Business News

A Second Chance

by Walter Pierce

The old Daily Advertiser building on Jefferson Street is being rehabbed as the owner prepares to move it back into commerce.

The old Daily Advertiser building on Jefferson Street is being rehabbed as the owner prepares to move it back into commerce.  By Walter Pierce

Tuesday, Aug. 19, 2014

The Bobcat front loader is making a mess of the old Daily Advertiser's interior in mid-August, tearing into sheet rock and support beams, customer service counters and cubicles - virtually no remnant of the newspaper's former headquarters on the 200 block of Jefferson Street is beyond the demolition's reach. A miasma of fine dust swirls through the interior.

Soon, the 13,680 square feet will be in "white box" condition, a developer's term for gutted down to bare walls and ceilings.

"It'll just be wide-open space basically," says Mark Van Eaton, an agent for Beau Box Real Estate, the Lafayette commercial development company handling the rehab and future lease for JD Property Management, the company that owns the building and three other nearby properties that surround what is now a wide open space where until recently the old Advertiser printing press and distribution facilities stood.

This was supposed to happen in 2009, but the Great Recession ground plans for the building to a halt. The original plan for the old Advertiser building was mixed-use: residential, office, retail. The plan now is more modest.

"We are currently in negotiations with an office tenant that would take the entire space right now," Van Eaton says, declining to name the company that will likely set up offices in the shop because negotiations are ongoing.

The upstairs office space where longtime Advertiser Publisher Richard D'Aquin once oversaw a profitable newspaper monopoly will be removed - gone just like the business model that once made print so lucrative.

Photo by Robin May

One of the business offices in the former Daily Advertiser building

What likely prompted the decision to get the building back into commerce is a steep jump in the assessed value of the building and an attendant hike in the owner's tax liability. Assessor Conrad Comeaux's office confirms the assessment for the 13,000-square-foot building at 221 Jefferson jumped from $119,400 to $500,140 this year and, as a result, the annual property tax (parish and city combined) skyrocketed from $1,532 to $7,656. That's incentive to start collecting rent.

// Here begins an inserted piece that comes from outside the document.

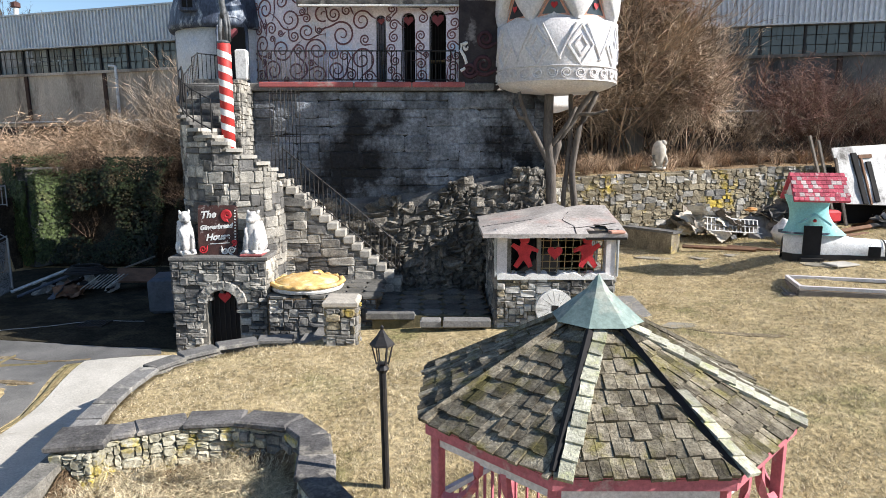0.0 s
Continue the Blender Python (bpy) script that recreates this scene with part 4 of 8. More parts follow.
    b.tube([Vector((cx + (1.62 - 0.02 + 0.015 * math.sin(i * 1.1)) * math.cos(i * math.pi / 48), cy + 1.62 * math.sin(i * math.pi / 48), 9.22 + dz + 0.04 * math.sin(i * 1.1))) for i in range(97)], 0.025, 5, cap=False)
    part("wavy_mould", b, top_mat, band)
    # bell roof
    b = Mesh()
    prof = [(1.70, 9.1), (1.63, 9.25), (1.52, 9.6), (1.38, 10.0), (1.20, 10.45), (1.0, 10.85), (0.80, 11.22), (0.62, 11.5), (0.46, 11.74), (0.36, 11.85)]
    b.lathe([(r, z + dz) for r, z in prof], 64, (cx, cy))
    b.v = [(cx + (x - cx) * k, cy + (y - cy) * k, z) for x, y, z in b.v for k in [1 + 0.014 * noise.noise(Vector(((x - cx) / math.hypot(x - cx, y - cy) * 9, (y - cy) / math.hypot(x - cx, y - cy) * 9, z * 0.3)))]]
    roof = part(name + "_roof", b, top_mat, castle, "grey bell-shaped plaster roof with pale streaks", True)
    b = Mesh()
    b.lathe([(r, z + dz) for r, z in [(0.40, 11.75), (0.36, 11.95), (0.31, 12.15), (0.30, 12.35), (0.27, 12.55), (0.18, 12.70), (0.05, 12.76)]], 20, (cx, cy), wob=0.03)
    knob = part("knob", b, top_mat, roof, "rounded knob", True)
    for i in range(6):
        a = 2 * math.pi * i / 6 + 0.35
        d = Vector((math.cos(a), math.sin(a), 0))
        c = Vector((cx, cy, dz))
        b = Mesh()
        lp = [(0.33, 12.33), (0.45, 12.42), (0.56, 12.36), (0.58, 12.2), (0.5, 12.08), (0.45, 11.98), (0.5, 11.88), (0.58, 11.88)]
        b.tube([c + d * r + Vector((0, 0, z)) for r, z in lp], 0.065, 7)
        part("loop_handle", b, top_mat, knob, "", True)
    return drum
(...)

The start of rehabbing the early 20th century building is also bringing fresh hope for rehabbing a block of Jefferson Street that hasn't fared well in the nearly 10 years since the newspaper decamped to Bertrand Drive.

Nathan Norris, executive director of the Downtown Development Authority, and Geoff Dyer, DDA's director of development, have met with the owners and developer of the building, offering ideas on how to maximize the space and turn it into a property that, in the long term, will be attractive to young professionals. "We plan to help them envision what it will be like far into the future, and we're willing to help them on what it can be immediately in the present, but we haven't done anything yet," Norris says.

Before the demolition began, the interior at 221 Jefferson was low-ceilinged and labyrinthine, designed to compartmentalize departments - the newsroom, circulation, advertising, etc. - into silos. That, says Norris, is not what modern companies want, especially high-tech companies with young, urban-minded professionals.

"They want something that's a little funky and a little cool. If you made that building more akin to what an Apple store looks like than what the building looked like in 1970, then I think we're going to begin getting those workers who are craving this Downtown setting," Norris says.

Of course, JD Property Management owns the building and can do whatever it wants with it, and it will be occupied as office space by an as-yet unnamed company - that much seems certain.
But, notwithstanding that it's the largest commercial space in Downtown that isn't currently in commerce, the old Advertiser building offers Norris and Dyer a first crack at applying on a large scale the urban design philosophies they hold dear, which is by and large why Norris was hired 20 months ago and why he brought Dyer on in September of last year.

For Norris, that begins with opening up the façade, letting in light and allowing the interior to interact with the street.

"That's what people who want to be in a downtown area want to see - they want to see other humans doing stuff; that's why the buildings that are the most transparent are the ones we naturally gravitate to," he says.

Regardless of the building's short-term use, Van Eaton agrees it has lots of long-term potential: "It should be one of the most unique buildings in Downtown Lafayette when it's completed."